The Warrior Transition Battalion, which started out as the Warrior Transition Unit around 2005, is a way to help wounded soldiers transition to their post-injury futures. Sometimes that means transitioning back to their units, sometimes that means transitioning into a new military job and sometimes that means transitioning out of the military altogether.

For Showers, who says he had a run in with a couple of roadside bombs that left him with a broken ankle, a torn knee and medium to severe TBI, that transition has brought him into a leadership position within the triad, and since he's been through the program himself, he knows what the soldiers are going through, especially the TBI.

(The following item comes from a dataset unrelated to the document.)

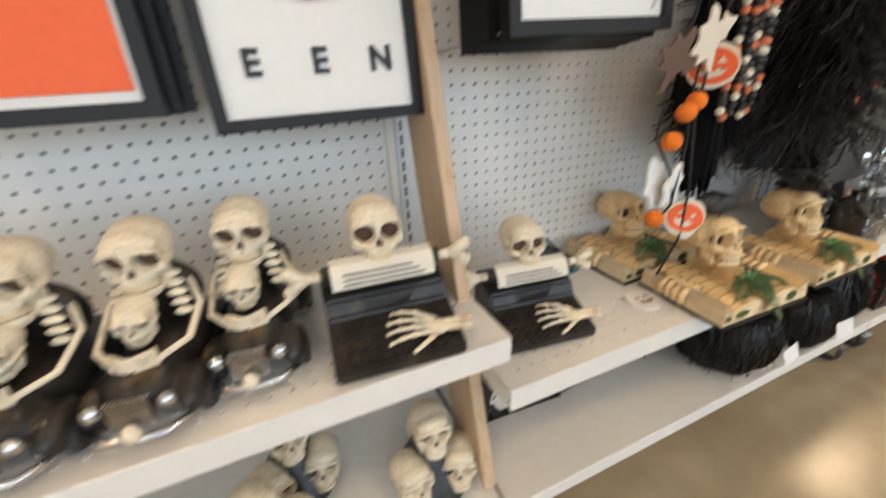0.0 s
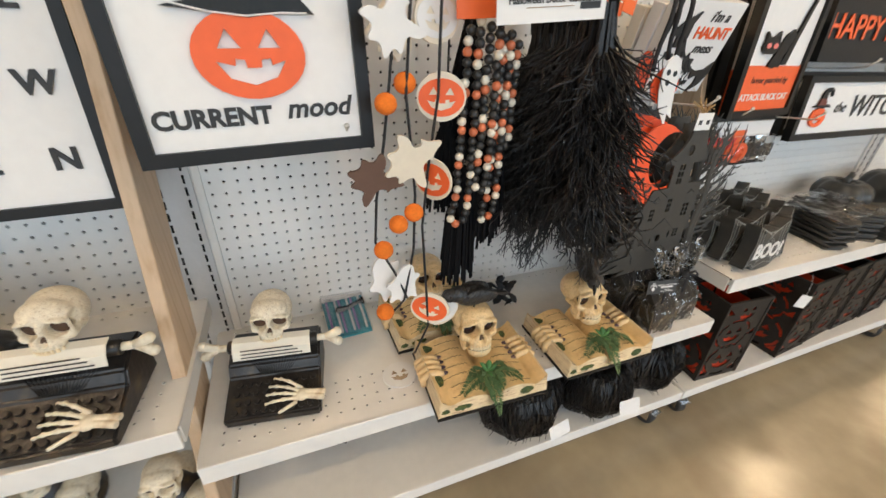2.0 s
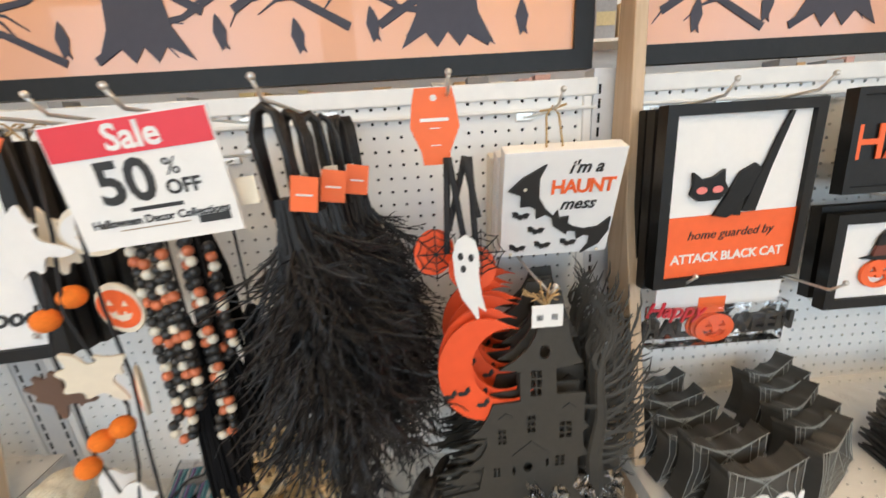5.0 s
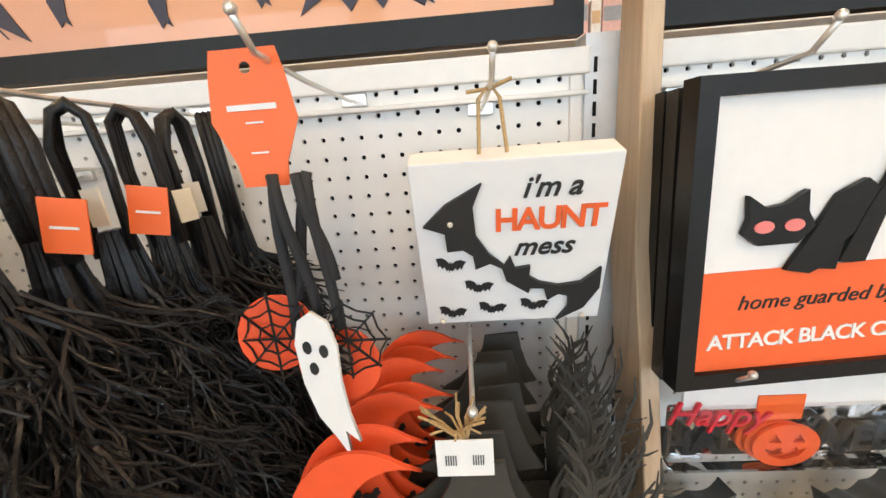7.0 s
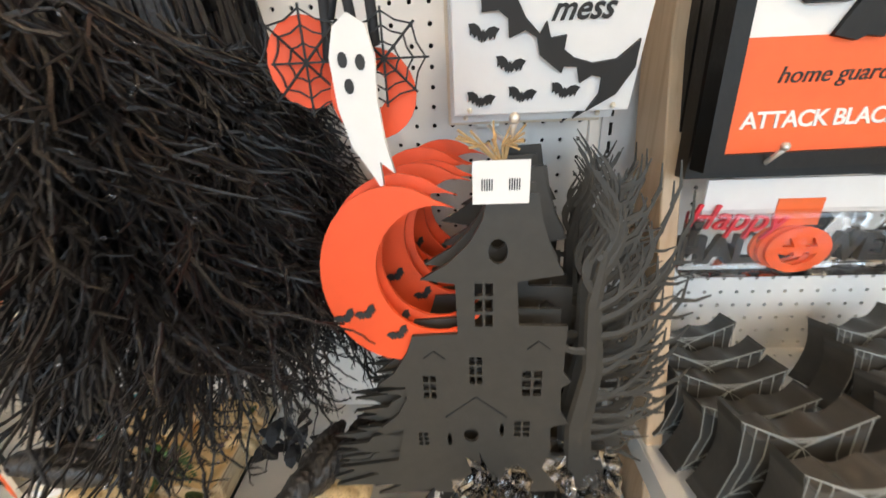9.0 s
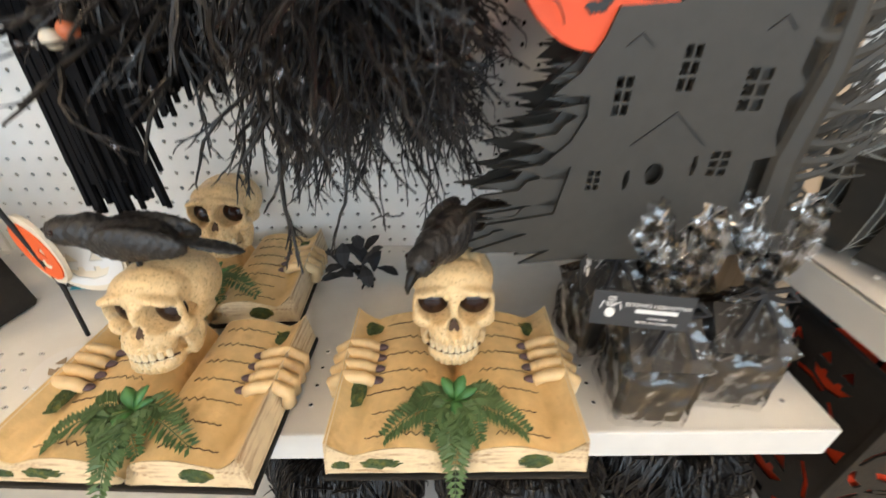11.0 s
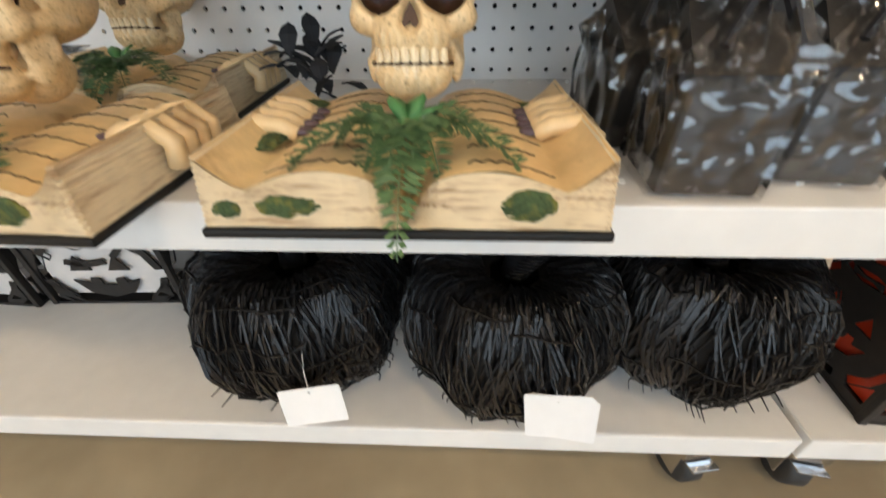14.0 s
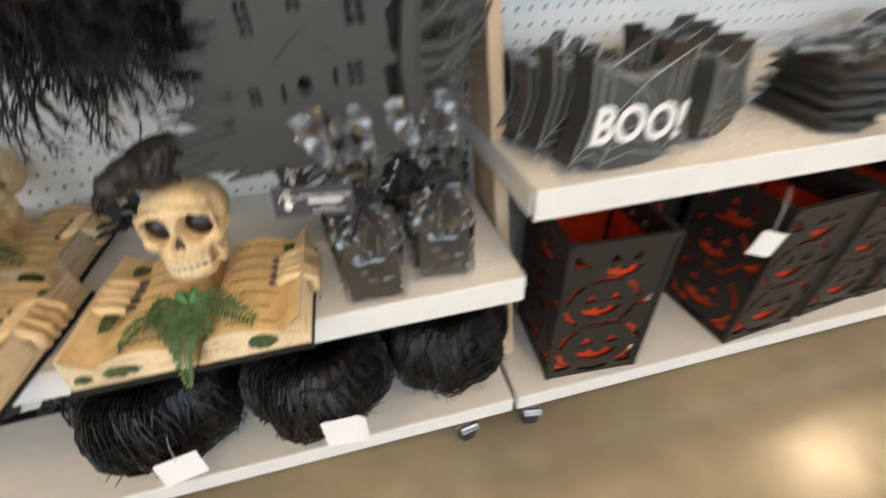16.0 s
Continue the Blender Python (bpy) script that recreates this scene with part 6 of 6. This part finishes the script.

"I'll never be fully healed, but it will get better over time," he says. "You break your ankle, you have a linear progression of healing, but TBI just doesn't work that way."

When Master Sergeant Royce W. Harvey, a 30-year veteran, arrived at the Eisenhower Medical Center, he couldn't function because of his TBI, and while he still has short-term memory issues, he feels like he's getting better thanks to the program.

"They give you tools and help you develop tools to work through those issues."

Initially injured in Iraq in 2007, his TBI and his PTSD symptoms weren't addressed until he was flown out of Afghanistan in November of 2008.

Because of his multiple hospitalizations, he's seen the program change and adapt, and he says the quality and depth of the care is definitely improving.

"You went from having case managers who were overloaded and had more soldiers than they could really effectively keep up with and a process of dealing with wounded soldiers with special needs that..."

His TBI causes him to get a little lost in the complexity of his sentence structure, but the implication is obvious: Things are better than they were, and while all admit it's far from perfect, Sergeants King, Showers and Harvey insist they are proof that things are moving in the right direction.